:: TASK ::
Locate all lines with the word "follow". Copy them.

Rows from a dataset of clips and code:
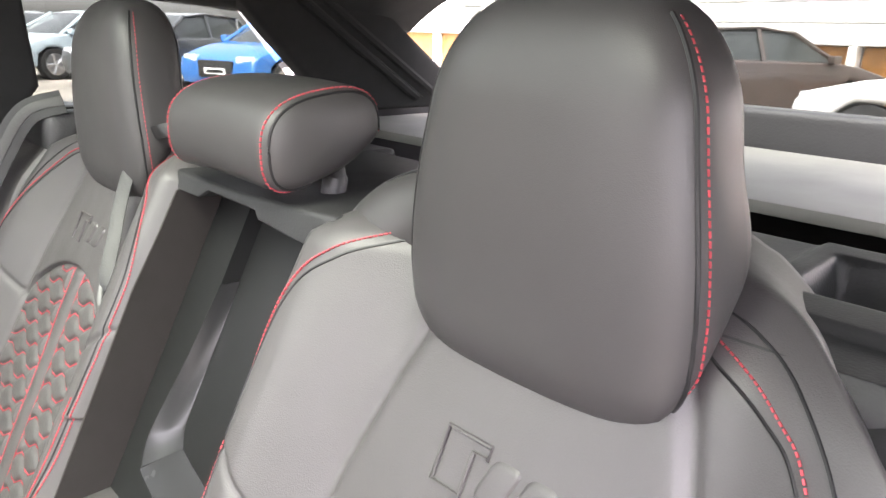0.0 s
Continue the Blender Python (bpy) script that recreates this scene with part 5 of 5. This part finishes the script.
parked_car("bright blue hatchback parked with its front towards the car", (0.012, 0.13, 0.42), 11.8, -7.5, 20)
parked_car("dark grey car parked beside the blue hatchback", (0.05, 0.055, 0.06), 14.7, -6.4, 20)
parked_car("silver-blue car parked beside the dark grey one", (0.35, 0.42, 0.46), 17.6, -5.4, 20)
parked_car("black car standing across the yard", (0.02, 0.02, 0.022), 22.6, -5.6, 105, YPLATE)
parked_car("black car parked with a yellow plate", (0.015, 0.015, 0.018), 26.0, -1.0, 262, YPLATE)
parked_car("dark brown car parked before the wooden doors", (0.045, 0.03, 0.025), 4.4, -11.7, 150)
parked_car("white car parked behind the boot", (0.72, 0.72, 0.70), 0.2, -8.7, -92)

CLAD = material("white painted cladding", (0.66, 0.65, 0.62), 0.6, vary=0.05, vscale=1.5)
TIMBER = material("orange-brown timber", (0.34, 0.15, 0.035), 0.6, vary=0.3, vscale=3)
hall = thing("workshop_building", "white clad workshop with orange-brown timber doors", "building")
bm4 = Matrix.Translation((6, -15.5, 0.06)) @ Matrix.Rotation(radians(-8), 4, "Z")
for k in range(11):
    bm = bmesh.new()
    blk(bm, (-16, -0.08, 1.22 + k * 0.42), (16, 0.05, 1.632 + k * 0.42), 0.02, 1, lambda x, y, z: bm4 @ Vector((x, y, z)))
    part("cladding_panel", bm, CLAD, hall)
for k in range(9):
    bm = bmesh.new()
    blk(bm, (-16 + k * 3.5, -0.3, 0), (-12.7 + k * 3.5, -0.2, 1.22), 0.02, 1, lambda x, y, z: bm4 @ Vector((x, y, z)))
    part("timber_door", bm, TIMBER, hall)
    bm = bmesh.new()
    blk(bm, (-12.68 + k * 3.5, -0.2, 0), (-12.52 + k * 3.5, 0.08, 1.23), 0.02, 1, lambda x, y, z: bm4 @ Vector((x, y, z)))
    part("post", bm, CLAD, hall)
bm = bmesh.new()
blk(bm, (-16.2, -6, 5.85), (16.2, 0.3, 6.0), 0.03, 1, lambda x, y, z: bm4 @ Vector((x, y, z)))
part("roof", bm, ALLOY, hall)
bm = bmesh.new()
blk(bm, (-16, -6, 0), (16, -0.31, 5.86), 0.0, 1, lambda x, y, z: bm4 @ Vector((x, y, z)))
part("wall", bm, CLAD, hall)
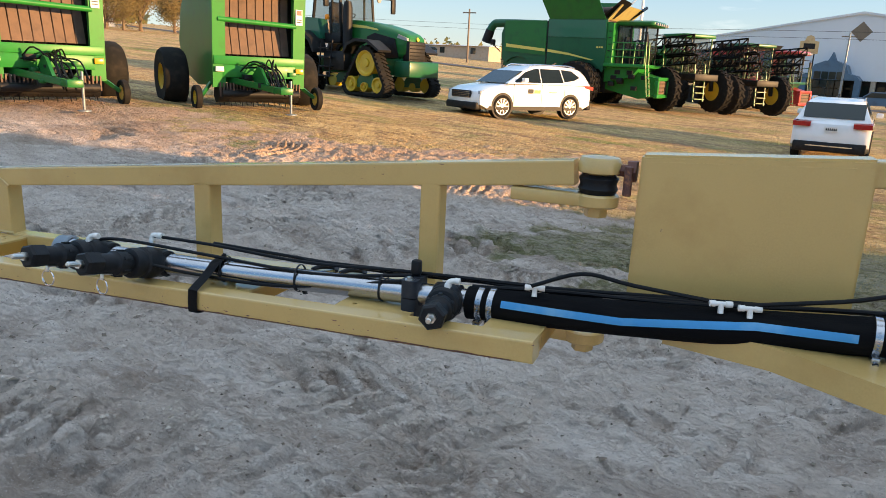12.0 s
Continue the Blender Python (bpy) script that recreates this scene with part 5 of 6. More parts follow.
def baler(x, y, heading):
    """A round baler, its tongue towards local +x."""
    root = thing("round_baler", stand(x, y, heading), "bright green round baler with brown belts, tongue down on the grass", "baler", "parked balers")
    H, HW = 3.06, 1.04
    for s in (-1, 1):
        b = BM()
        prism(b, [(0.0, 0.55), (0.10, 2.85), (-0.25, H - 0.02), (-1.6, H - 0.05), (-2.6, 2.3), (-2.9, 1.5), (-2.5, 0.8), (-1.2, 0.5)], s * (HW - 0.06), s * HW)
        part("side_panel", b, M_GREEN, root)
        b = BM()
        prism(b, [(0.0, 0.50), (0.06, 0.50), (0.20, 2.92), (0.0, 3.0)], s * (HW - 0.26), s * (HW + 0.02))
        part("front_pillar", b, M_GREENL, root)
        b = BM()
        box(b, (0.14, s * 0.90 - 0.08, 1.92), (0.185, s * 0.90 + 0.08, 2.26))
        if s > 0:
            sign = part("warning_label", b, M_WHITEWALL, root, "white and red safety labels")
            for z0, z1, mt in ((2.14, 2.24, M_RED), (2.03, 2.05, M_INK), (1.98, 2.0, M_INK)):
                b = BM()
                box(b, (0.186, s * 0.90 - 0.06, z0), (0.188, s * 0.90 + 0.06, z1))
                part("label_bar", b, mt, sign, smooth=0)
        else:
            b.free()
        b = BM()
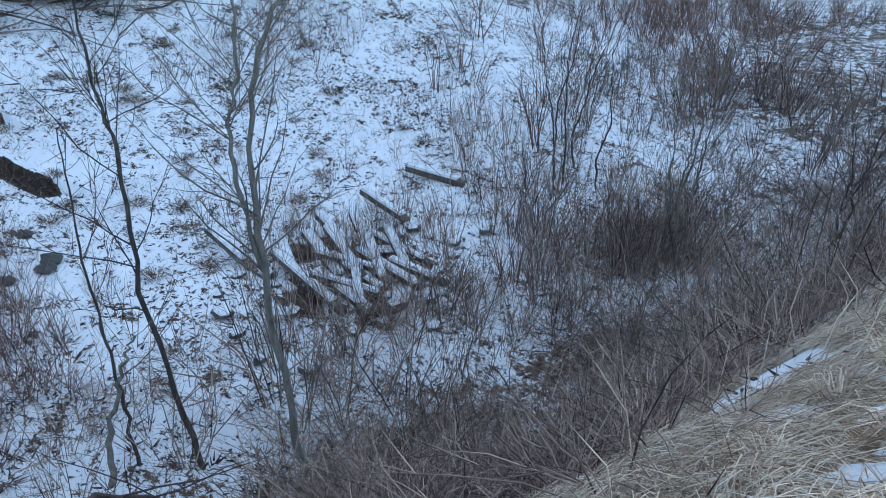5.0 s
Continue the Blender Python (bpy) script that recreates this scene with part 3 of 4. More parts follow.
def sapling(name, stems, r, label, bark, seed, twigs):
    """A young tree drawn by its stems: rows of points."""
    rng = np.random.default_rng(seed)
    ob = thing(name, pose(0, 0, 0), label, "sapling")
    for i, pts in enumerate(stems):
        pts = np.array(pts)
        rr = r * (1 if i == 0 else .6)
        n = len(pts)
        bm = bmesh.new()
        fine_ = np.array([along(pts, min(k / 26, .999))[0] for k in range(27)])
        fine_[1:-1] += rng.normal(0, rr * .55, (25, 3)) * np.array([1, 1, .3])
        tube(bm, [tuple(p) for p in fine_], [rr * (1 - .75 * k / 26) * rng.uniform(.88, 1.12) for k in range(27)], 8)
        part("stem", bm, bark, ob)
        b = Bunch()
        for _ in range(twigs):
            q = rng.uniform(.3, 1)
            p, d = along(pts, min(q, .99))
            a = rng.uniform(0, 2 * math.pi)
            w = np.array([math.cos(a), math.sin(a), rng.uniform(.5, 1.4)])
            br = grow(rng, p, w, rng.uniform(.6, 1.7) * (1.2 - q * .6), 0, 6, .14, .06)
            b.strands(br[None], rr * .28 * (1.3 - q), .003, 4)
            for _ in range(6):
                p2, d2 = along(br, rng.uniform(.2, 1))
                b.strands(grow(rng, p2, d2 + rng.normal(0, .45, 3), rng.uniform(.2, .6), 0, 4, .2, .04)[None], .0042, .002, 3)
        o = new("crown", b.mesh("crown", bark, True))
        o.parent = ob
    return ob


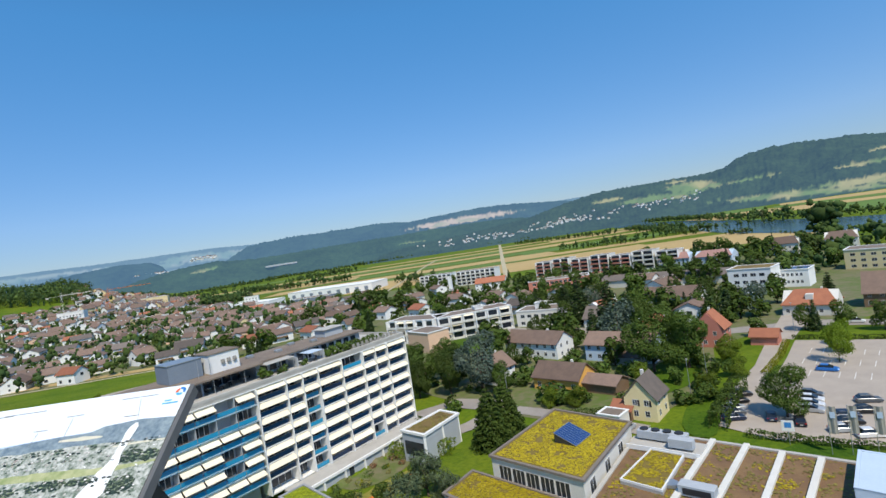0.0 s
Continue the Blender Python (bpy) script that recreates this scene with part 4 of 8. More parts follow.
tree_kind("great", "great_tree", "huge dark green tree with boughs down to the lawn", "tree", "deep", 20, 20.0, 8.6, 42000, 0.42, base=0.02)
tree_rng = random.Random(77)


def plant(key, x, y, height=None, wide=1.0, group="", label="", z=None):
    if math.hypot(x, y) > (280 if key == "willow" else 190 if key in ("fruit", "fruit2", "yellow", "poplar") else 100 if "bush" in key else 150) and key + "_far" in TREES:
        key += "_mid" if "bush" not in key and math.hypot(x, y) < 330 else "_far"
    root, h = TREES[key]
    s = (height or h) / h
    m = Matrix.Translation((x, y, (g(x, y) if z is None else z) - 0.05)) @ Matrix.Rotation(tree_rng.uniform(0, 6.28), 4, "Z") @ Matrix.Diagonal((s * wide, s * wide, s, 1))
    ob = copy_thing(root, m)
    return tagged(ob, label, group=group)


# orchard meadow
for key, x, y, h, w in (("fruit", -153, 36, 8.2, 1.05), ("fruit2", -147, 57, 9.6, 1.0), ("yellow", -118, 34, 9.0, 1.05), ("fruit2", -122, 17, 4.4, 0.7), ("yellow", -85, 12, 6.0, 0.95),
                        ("fruit", -154, -20, 11.4, 0.9), ("bush", -159, -32, 5.0, 0.8), ("fruit2", -185, 63, 9.8, 0.85), ("fruit2", -200, 54, 7.0, 1.0), ("fruit", -208, 30, 10.0, 0.9), ("sapling", -145, -3, 3.3, 1.2), ("sapling", -76, 20, 3.6, 1.0),
                        ("bush", -141, -58, 3.3, 0.9), ("fruit2", -143, -51, 4.4, 0.8), ("bush", -138, -47, 3.4, 0.8)):
    plant(key, x, y, h, w, "trees on the meadow")
plant("copper", -206, 8, 8.5, 0.9)
plant("spruce", -64.5, 20, 10.4, 1.0, label="dark conical spruce at the corner of the street")
plant("oak", -109.9, -76.4, 18.4, 1.0, label="large spreading oak-like tree over the track")
plant("broad2", -111.5, -84.5, 13.6, 0.85)
for x, y, h in ((-120, -96, 6.5), (-118.7, -93.0, 6), (-122.1, -101.8, 6.5), (-128.6, -109.6, 5.5), (-124, -104, 5), (-115, -90, 6), (-106.3, -78.5, 5), (-101.9, -73.5, 3.6), (-104.8, -72.6, 3.0), (-103, -79, 4.5), (-107, -83, 6), (-99, -78, 4)):
    plant("darkbush", x, y, h, 1.3, "shrubs below the great tree")
for x, y, h in ((-351, 187.5, 10), (-444, 249, 7.4), (-412.5, 294, 8.4), (-333, 214, 4.4), (-434, 200.5, 5.6), (-433, 194, 5), (-471, 225, 6), (-487, 246.5, 5.4), (-358, 166, 4.4), (-360, 158.5, 4.6), (-327, 149, 5), (-270, -111, 15), (-277, -117, 9), (-244, -89, 6.5), (-280, -84, 5.5), (-264, -76, 4.8), (-226, -108, 4.5), (-223, -123, 4), (-277, -57, 4.5), (-293, -112, 4), (-262, -98, 5), (-383, 160, 8), (-395, 168, 7), (-388, 176, 6), (-240, -100, 3.5), (-215, -135, 4), (-205, -150, 4)):
    plant(tree_rng.choice(("fruit", "fruit2")), x, y, h, 0.95, "scattered orchard trees")
plant("willow", -238, -14, 23.5, 1.0)
for x, y, h in ((-227, -8, 13), (-231, -1, 12), (-236, 5, 12), (-247, 14, 15), (-252, 20, 14), (-262, 26, 17), (-268, 35, 19), (-277, 42, 16), (-287, 50, 18.5), (-295, 60, 17), (-303, 68, 19), (-312, 78, 18), (-322, 87, 21), (-333, 97, 20), (-347, 110, 23), (-360, 128, 20), (-371, 145, 17), (-378, 152, 13), (-278, 62, 9), (-240, -2, 10), (-255, 12, 11), (-219, -14, 8), (-383, 166, 10)):
    plant(tree_rng.choice(("fruit", "broad2", "broad2", "fruit2")), x, y, h, tree_rng.uniform(0.8, 1.0), "trees of the long hedge")
for x, y, h in ((-268, 38, 6), (-236, 22, 5), (-222, 18, 4), (-280, 30, 7)):
    plant("bush", x, y, h, 0.9)
for x, y, h in ((-283, -49, 6), (-291, -44, 8.5), (-296, -38, 9), (-300, -32, 12), (-306, -26, 9), (-309, -22, 8), (-318, -13, 7), (-329, -5, 8), (-338, 2, 7), (-348, 7, 8), (-368, 20, 11), (-375, 25, 11), (-380, 32, 10), (-386, 40, 12), (-398, 47, 15), (-404, 52, 8), (-412, 60, 5), (-425, 70, 5), (-447, 88, 13), (-450, 104, 9), (-440, 98, 5), (-432, 82, 5)):
    plant(tree_rng.choice(("bush", "darkbush", "fruit")), x, y, h, tree_rng.uniform(0.8, 1.1), "bushes of the upper hedge")
for x, y, h in ((-447, 124, 21), (-450, 133, 23), (-455, 142, 24), (-459, 151, 22), (-464, 159, 18), (-444, 116, 14), (-466, 148, 20), (-449, 146, 15)):
    plant("broad2", x, y, h, 0.95, "copse below the farm")
for x, y, h in ((-537, 293, 13), (-545, 298, 10), (-567, 317, 13), (-586, 342, 11), (-613, 387, 14), (-620, 392, 10), (-665, 450, 9), (-470, 186, 8), (-484, 176, 9), (-480, 200, 5), (-530, 268, 6)):
    plant(tree_rng.choice(("fruit", "broad2")), x, y, h, 0.9, "trees round the farm")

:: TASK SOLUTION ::
Continue the Blender Python (bpy) script that recreates this scene with part 5 of 6. More parts follow.
Continue the Blender Python (bpy) script that recreates this scene with part 3 of 4. More parts follow.
Continue the Blender Python (bpy) script that recreates this scene with part 4 of 8. More parts follow.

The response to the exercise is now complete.